◆ **DIRECTIVE**: Show only lines that include "None".

________________

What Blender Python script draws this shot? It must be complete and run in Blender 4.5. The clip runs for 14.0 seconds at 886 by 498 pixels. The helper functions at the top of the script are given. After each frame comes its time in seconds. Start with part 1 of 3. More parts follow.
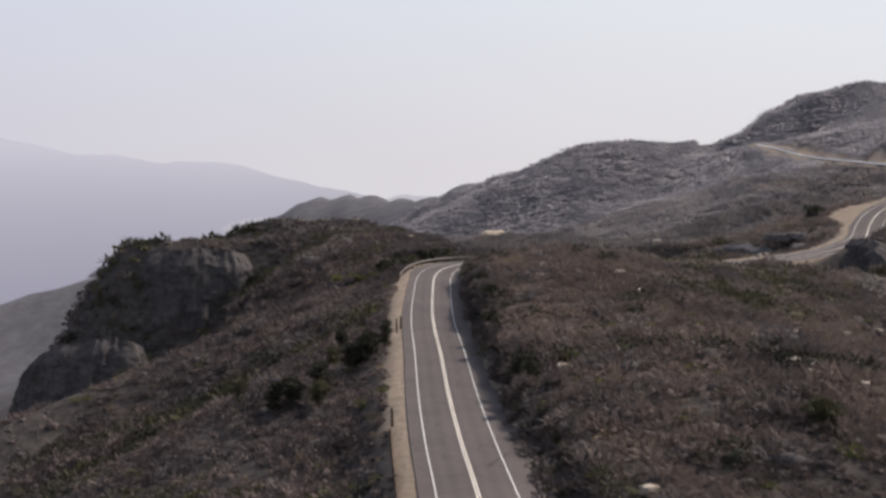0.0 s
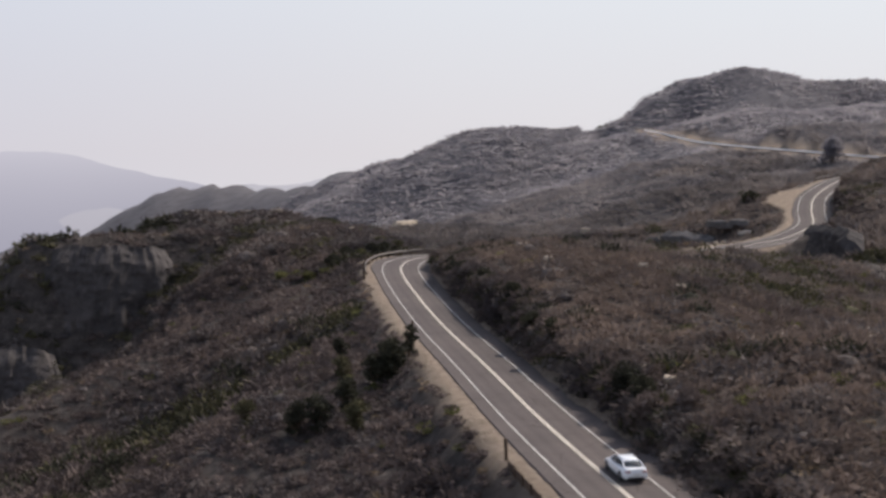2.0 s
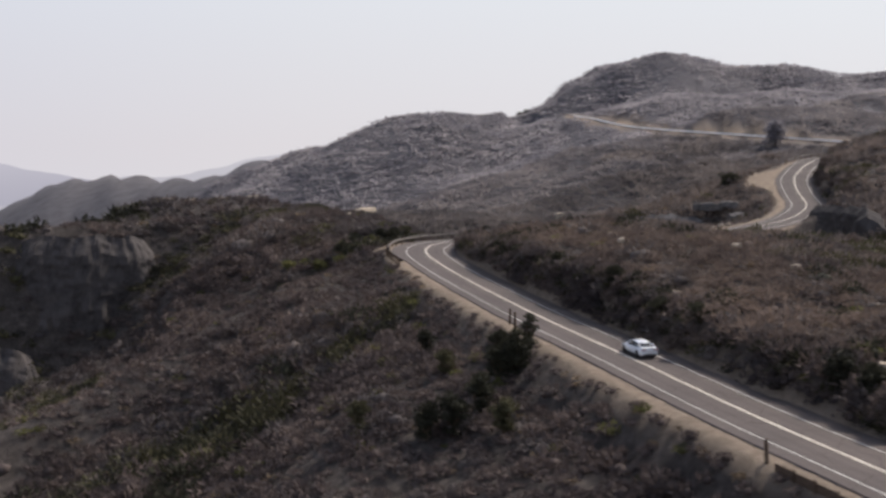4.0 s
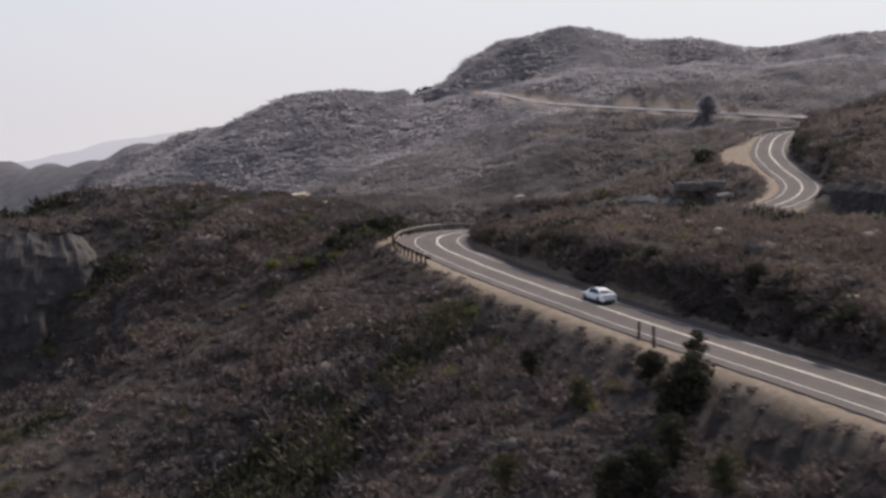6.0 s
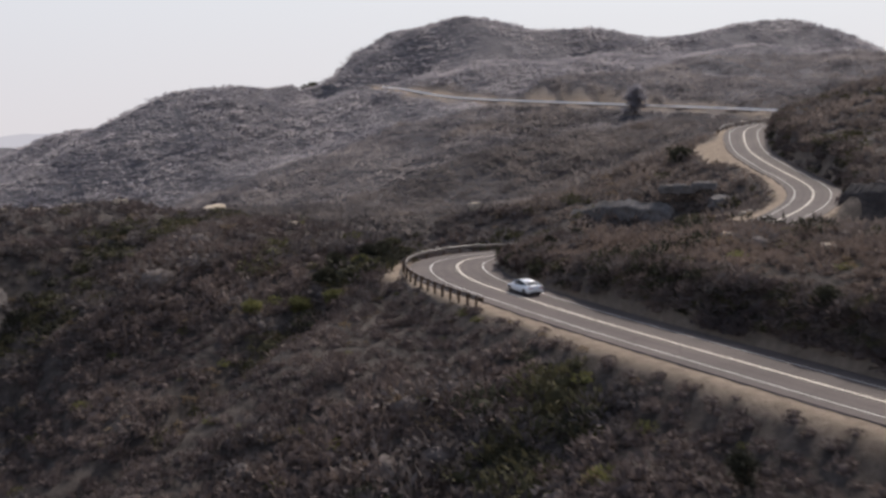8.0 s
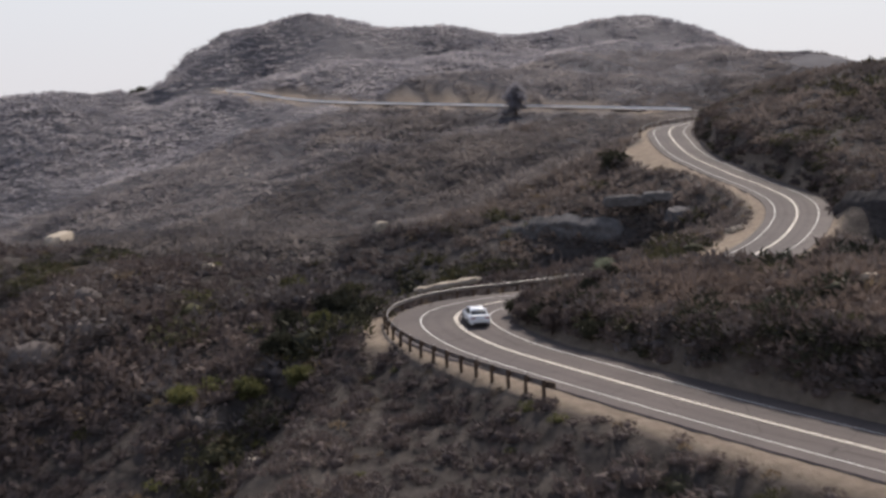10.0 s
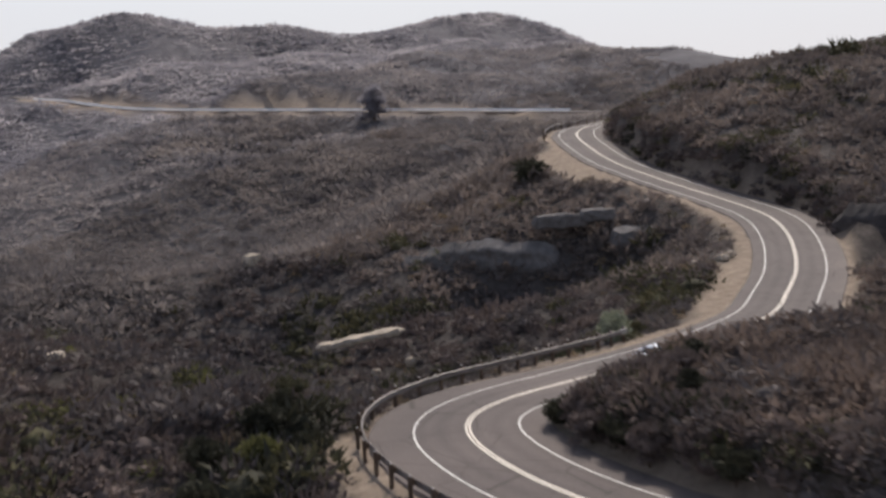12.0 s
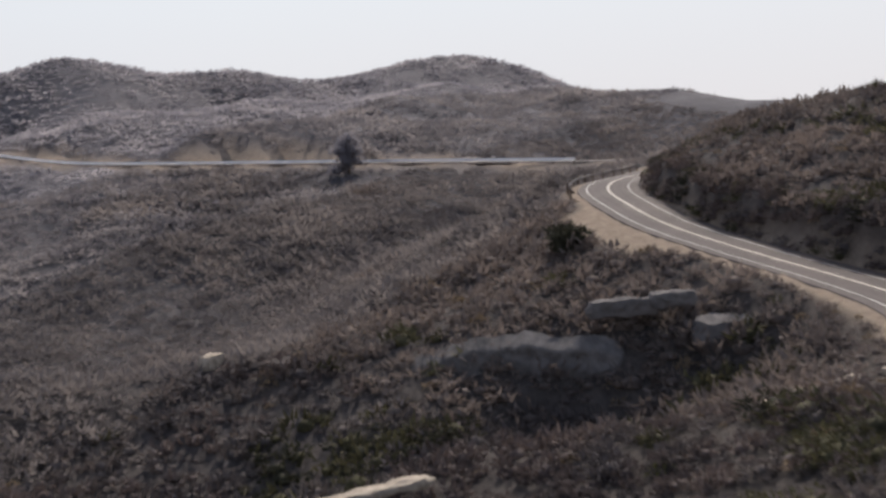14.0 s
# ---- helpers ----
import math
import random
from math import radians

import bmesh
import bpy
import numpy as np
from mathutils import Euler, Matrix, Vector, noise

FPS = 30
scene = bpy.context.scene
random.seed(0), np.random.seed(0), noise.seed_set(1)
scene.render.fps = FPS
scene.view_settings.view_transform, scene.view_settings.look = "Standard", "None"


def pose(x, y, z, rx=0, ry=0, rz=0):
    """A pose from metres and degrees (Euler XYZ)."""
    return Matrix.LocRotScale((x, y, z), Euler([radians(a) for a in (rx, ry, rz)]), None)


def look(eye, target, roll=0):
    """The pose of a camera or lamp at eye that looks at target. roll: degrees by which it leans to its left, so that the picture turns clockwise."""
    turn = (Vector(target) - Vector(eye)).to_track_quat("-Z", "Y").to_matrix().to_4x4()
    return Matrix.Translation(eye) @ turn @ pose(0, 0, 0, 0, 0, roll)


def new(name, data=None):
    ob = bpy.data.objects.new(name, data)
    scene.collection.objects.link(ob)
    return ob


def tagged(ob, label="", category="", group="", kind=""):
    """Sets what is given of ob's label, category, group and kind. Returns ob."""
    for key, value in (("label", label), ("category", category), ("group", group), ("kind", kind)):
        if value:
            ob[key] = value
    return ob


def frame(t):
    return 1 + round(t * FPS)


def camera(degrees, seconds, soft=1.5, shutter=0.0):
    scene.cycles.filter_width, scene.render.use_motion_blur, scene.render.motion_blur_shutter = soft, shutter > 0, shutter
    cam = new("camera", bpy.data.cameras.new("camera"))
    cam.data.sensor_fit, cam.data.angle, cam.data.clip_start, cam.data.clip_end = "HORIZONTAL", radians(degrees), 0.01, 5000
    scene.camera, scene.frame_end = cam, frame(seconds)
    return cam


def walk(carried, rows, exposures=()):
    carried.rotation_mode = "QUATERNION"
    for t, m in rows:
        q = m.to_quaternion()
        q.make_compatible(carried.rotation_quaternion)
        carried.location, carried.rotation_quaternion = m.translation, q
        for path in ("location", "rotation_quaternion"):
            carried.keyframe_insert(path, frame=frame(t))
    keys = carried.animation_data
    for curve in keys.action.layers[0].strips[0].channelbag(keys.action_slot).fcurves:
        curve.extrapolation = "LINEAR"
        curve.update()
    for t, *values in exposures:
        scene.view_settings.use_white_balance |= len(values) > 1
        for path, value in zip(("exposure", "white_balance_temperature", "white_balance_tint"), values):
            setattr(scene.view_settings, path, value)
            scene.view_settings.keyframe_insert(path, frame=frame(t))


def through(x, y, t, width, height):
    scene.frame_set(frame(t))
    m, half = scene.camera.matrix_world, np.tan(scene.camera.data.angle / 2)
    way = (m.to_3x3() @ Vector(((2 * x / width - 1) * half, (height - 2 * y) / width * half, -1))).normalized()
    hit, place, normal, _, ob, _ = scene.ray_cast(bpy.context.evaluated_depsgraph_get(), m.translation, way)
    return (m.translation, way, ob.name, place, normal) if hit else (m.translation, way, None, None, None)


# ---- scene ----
cam = camera(39.03, 14.0, soft=2.9, shutter=0.6)
EYES = [
    (0.0, 0.00, 0.00, 42.00, 86.341, -0.882, -0.005),
    (0.5, -3.74, 6.34, 42.30, 86.238, -0.824, -1.621),
    (1.0, -9.31, 11.89, 42.41, 86.049, -0.624, -4.824),
    (1.5, -15.30, 16.65, 42.04, 85.988, -0.636, -5.844),
    (2.0, -21.75, 21.33, 41.13, 85.919, -0.575, -7.515),
    (2.5, -27.63, 24.84, 40.49, 85.741, -0.337, -9.632),
    (3.0, -33.75, 28.58, 39.85, 85.795, -0.314, -10.668),
    (5.5, -57.15, 63.35, 38.67, 84.774, 0.291, -18.701),
    (6.0, -60.04, 73.58, 38.68, 84.623, 0.474, -20.160),
    (6.5, -62.29, 83.65, 38.80, 84.522, 0.535, -21.647),
    (7.0, -64.12, 94.47, 39.14, 84.387, 0.769, -23.288),
    (7.5, -65.19, 104.80, 39.38, 84.312, 1.070, -25.116),
    (8.0, -65.62, 115.86, 39.83, 84.309, 1.408, -27.081),
    (10.5, -58.13, 169.58, 40.65, 84.104, 2.732, -38.614),
    (11.0, -54.51, 179.80, 40.80, 83.952, 3.069, -41.585),
    (11.5, -50.13, 189.51, 40.88, 83.859, 3.383, -43.406),
    (12.0, -45.19, 199.00, 41.04, 84.046, 3.520, -44.397),
    (12.5, -39.60, 207.99, 41.17, 84.741, 3.731, -45.106),
    (13.0, -33.43, 217.21, 41.52, 85.276, 3.936, -45.847),
    (13.5, -27.20, 225.81, 41.72, 85.728, 4.046, -46.292),
    (14.0, -20.37, 234.12, 42.15, 86.147, 4.167, -46.468),
]
walk(cam, [(t, pose(x, y, z, rx, ry, rz)) for t, x, y, z, rx, ry, rz in EYES], [(0, 0.0, 6500, 12), (14, 0.0, 6500, 12)])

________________

◆ **RESULT OF THE TASK**:
scene.view_settings.view_transform, scene.view_settings.look = "Standard", "None"
    return Matrix.LocRotScale((x, y, z), Euler([radians(a) for a in (rx, ry, rz)]), None)
def new(name, data=None):
    return (m.translation, way, ob.name, place, normal) if hit else (m.translation, way, None, None, None)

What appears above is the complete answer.